(Exercise) Reproduce the listing below exactly, minus its pictures.

(Data block)
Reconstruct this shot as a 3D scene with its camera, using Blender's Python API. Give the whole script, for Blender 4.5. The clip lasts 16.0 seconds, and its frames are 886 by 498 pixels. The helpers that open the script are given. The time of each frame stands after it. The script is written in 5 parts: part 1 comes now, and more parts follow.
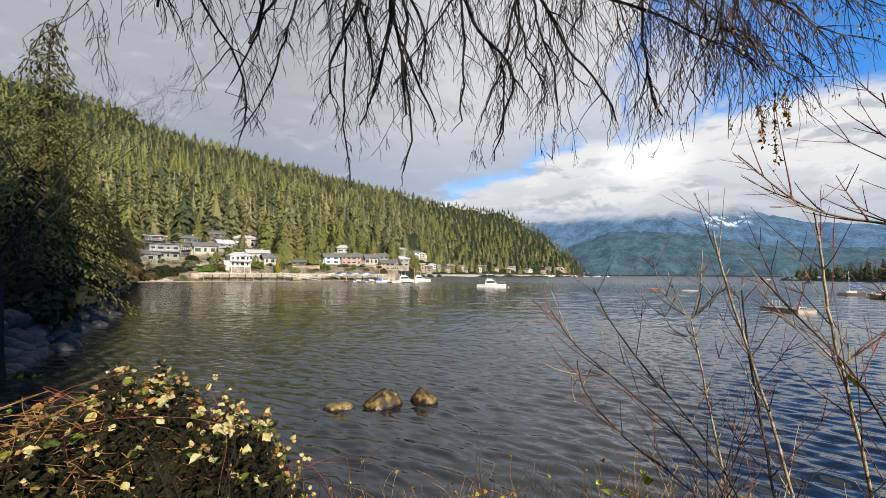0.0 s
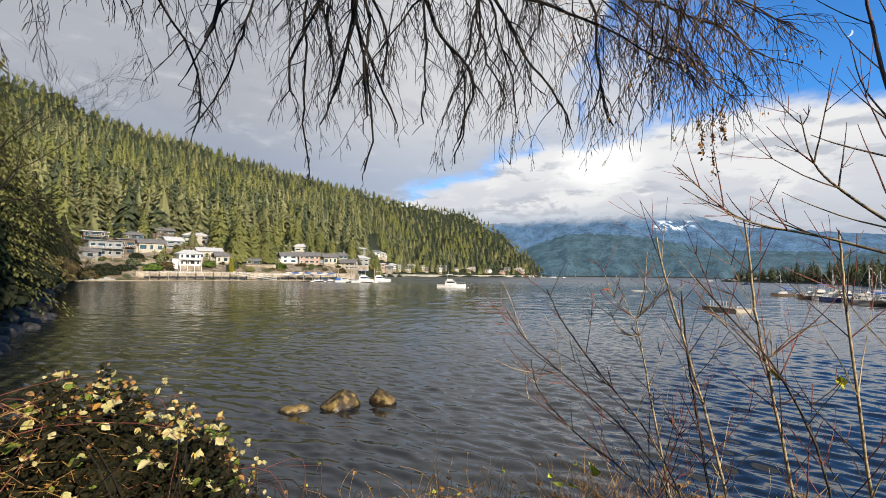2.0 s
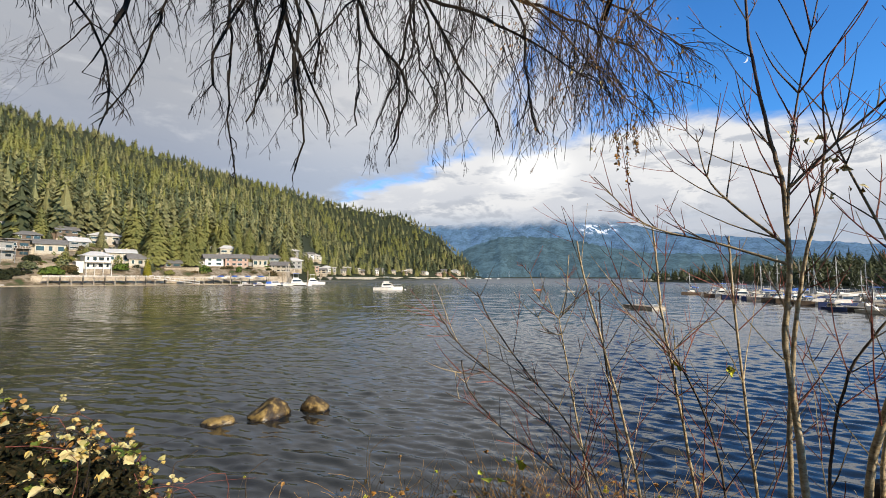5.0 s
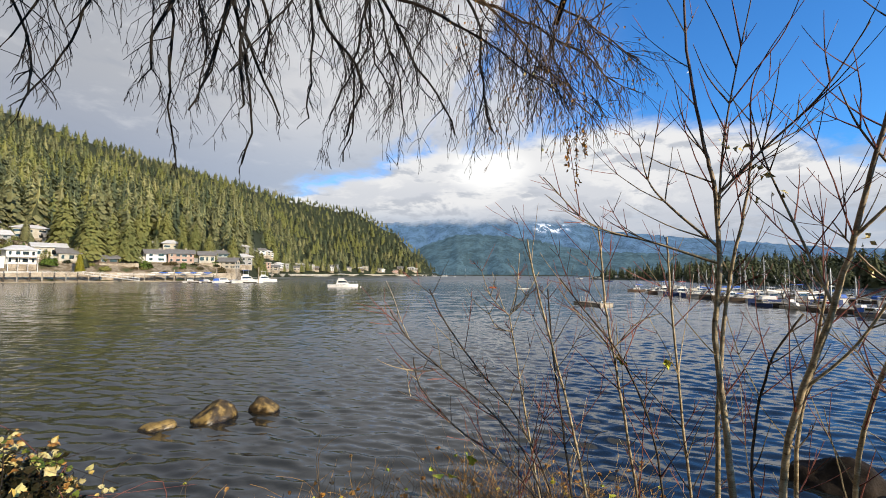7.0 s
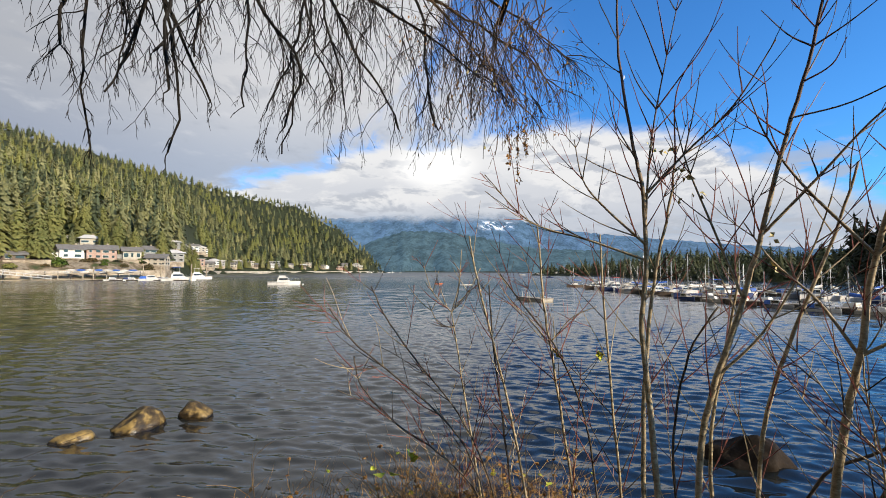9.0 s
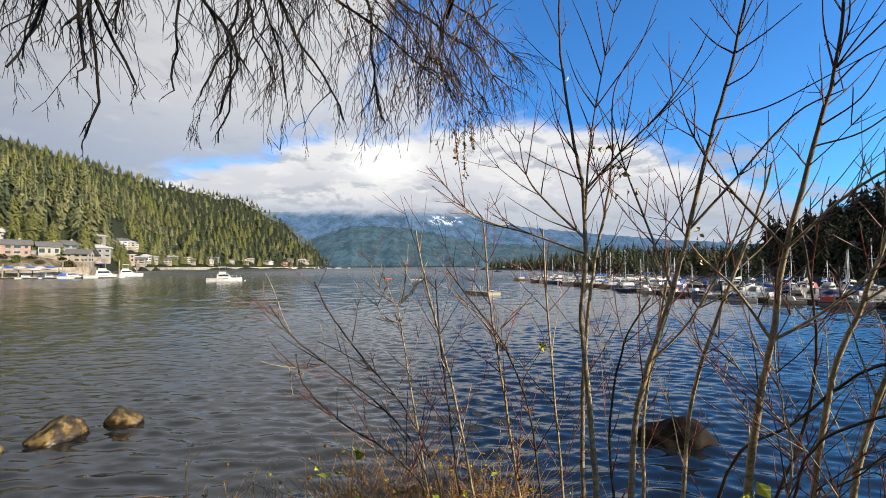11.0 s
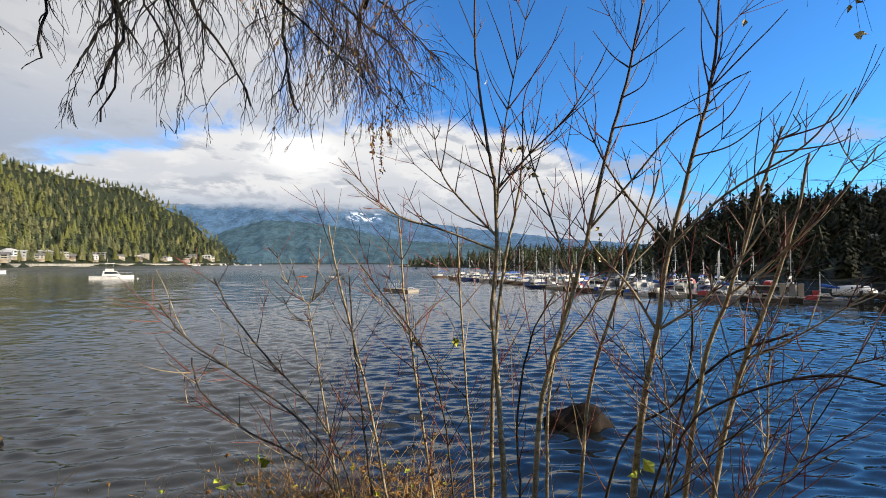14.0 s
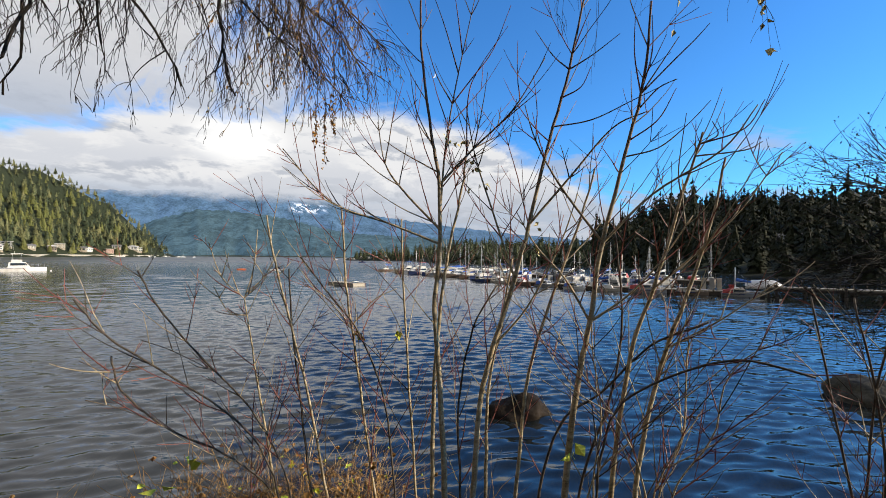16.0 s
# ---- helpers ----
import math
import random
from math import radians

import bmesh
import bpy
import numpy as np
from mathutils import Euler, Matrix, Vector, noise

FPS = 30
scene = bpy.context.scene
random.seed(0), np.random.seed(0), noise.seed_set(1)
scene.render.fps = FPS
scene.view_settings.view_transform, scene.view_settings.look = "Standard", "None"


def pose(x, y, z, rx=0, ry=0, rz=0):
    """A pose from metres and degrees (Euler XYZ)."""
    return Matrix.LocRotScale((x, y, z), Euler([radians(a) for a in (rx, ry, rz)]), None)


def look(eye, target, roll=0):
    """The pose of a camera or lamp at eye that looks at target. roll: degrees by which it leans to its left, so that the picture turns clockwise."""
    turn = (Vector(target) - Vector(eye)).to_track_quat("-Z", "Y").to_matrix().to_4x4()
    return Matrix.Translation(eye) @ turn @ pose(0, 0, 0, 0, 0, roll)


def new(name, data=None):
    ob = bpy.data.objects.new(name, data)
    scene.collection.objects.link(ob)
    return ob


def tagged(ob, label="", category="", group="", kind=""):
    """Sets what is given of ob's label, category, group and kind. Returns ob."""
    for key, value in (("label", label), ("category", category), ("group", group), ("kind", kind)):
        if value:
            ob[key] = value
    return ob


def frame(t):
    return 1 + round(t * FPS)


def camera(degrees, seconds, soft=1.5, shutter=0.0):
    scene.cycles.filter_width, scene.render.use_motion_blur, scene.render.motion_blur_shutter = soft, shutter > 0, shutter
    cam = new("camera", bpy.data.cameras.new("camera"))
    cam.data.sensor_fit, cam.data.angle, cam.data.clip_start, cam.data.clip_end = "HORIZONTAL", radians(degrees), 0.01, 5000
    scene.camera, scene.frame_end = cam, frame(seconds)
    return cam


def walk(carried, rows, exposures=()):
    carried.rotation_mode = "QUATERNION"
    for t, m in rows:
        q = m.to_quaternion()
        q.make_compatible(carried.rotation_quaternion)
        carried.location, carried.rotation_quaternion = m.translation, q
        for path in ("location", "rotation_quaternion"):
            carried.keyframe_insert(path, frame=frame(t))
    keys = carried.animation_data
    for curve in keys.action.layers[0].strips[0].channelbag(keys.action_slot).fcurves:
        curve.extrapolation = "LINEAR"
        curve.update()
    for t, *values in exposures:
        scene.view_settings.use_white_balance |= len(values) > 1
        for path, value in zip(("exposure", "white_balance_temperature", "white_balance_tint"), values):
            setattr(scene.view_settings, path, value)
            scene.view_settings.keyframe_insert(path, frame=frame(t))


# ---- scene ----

(Expected answer)
Reconstruct this shot as a 3D scene with its camera, using Blender's Python API. Give the whole script, for Blender 4.5. The clip lasts 16.0 seconds, and its frames are 886 by 498 pixels. The helpers that open the script are given. The time of each frame stands after it. The script is written in 5 parts: part 1 comes now, and more parts follow.
0.0 s
2.0 s
5.0 s
7.0 s
9.0 s
11.0 s
14.0 s
16.0 s
# ---- helpers ----
import math
import random
from math import radians

import bmesh
import bpy
import numpy as np
from mathutils import Euler, Matrix, Vector, noise

FPS = 30
scene = bpy.context.scene
random.seed(0), np.random.seed(0), noise.seed_set(1)
scene.render.fps = FPS
scene.view_settings.view_transform, scene.view_settings.look = "Standard", "None"


def pose(x, y, z, rx=0, ry=0, rz=0):
    """A pose from metres and degrees (Euler XYZ)."""
    return Matrix.LocRotScale((x, y, z), Euler([radians(a) for a in (rx, ry, rz)]), None)


def look(eye, target, roll=0):
    """The pose of a camera or lamp at eye that looks at target. roll: degrees by which it leans to its left, so that the picture turns clockwise."""
    turn = (Vector(target) - Vector(eye)).to_track_quat("-Z", "Y").to_matrix().to_4x4()
    return Matrix.Translation(eye) @ turn @ pose(0, 0, 0, 0, 0, roll)


def new(name, data=None):
    ob = bpy.data.objects.new(name, data)
    scene.collection.objects.link(ob)
    return ob


def tagged(ob, label="", category="", group="", kind=""):
    """Sets what is given of ob's label, category, group and kind. Returns ob."""
    for key, value in (("label", label), ("category", category), ("group", group), ("kind", kind)):
        if value:
            ob[key] = value
    return ob


def frame(t):
    return 1 + round(t * FPS)


def camera(degrees, seconds, soft=1.5, shutter=0.0):
    scene.cycles.filter_width, scene.render.use_motion_blur, scene.render.motion_blur_shutter = soft, shutter > 0, shutter
    cam = new("camera", bpy.data.cameras.new("camera"))
    cam.data.sensor_fit, cam.data.angle, cam.data.clip_start, cam.data.clip_end = "HORIZONTAL", radians(degrees), 0.01, 5000
    scene.camera, scene.frame_end = cam, frame(seconds)
    return cam


def walk(carried, rows, exposures=()):
    carried.rotation_mode = "QUATERNION"
    for t, m in rows:
        q = m.to_quaternion()
        q.make_compatible(carried.rotation_quaternion)
        carried.location, carried.rotation_quaternion = m.translation, q
        for path in ("location", "rotation_quaternion"):
            carried.keyframe_insert(path, frame=frame(t))
    keys = carried.animation_data
    for curve in keys.action.layers[0].strips[0].channelbag(keys.action_slot).fcurves:
        curve.extrapolation = "LINEAR"
        curve.update()
    for t, *values in exposures:
        scene.view_settings.use_white_balance |= len(values) > 1
        for path, value in zip(("exposure", "white_balance_temperature", "white_balance_tint"), values):
            setattr(scene.view_settings, path, value)
            scene.view_settings.keyframe_insert(path, frame=frame(t))


# ---- scene ----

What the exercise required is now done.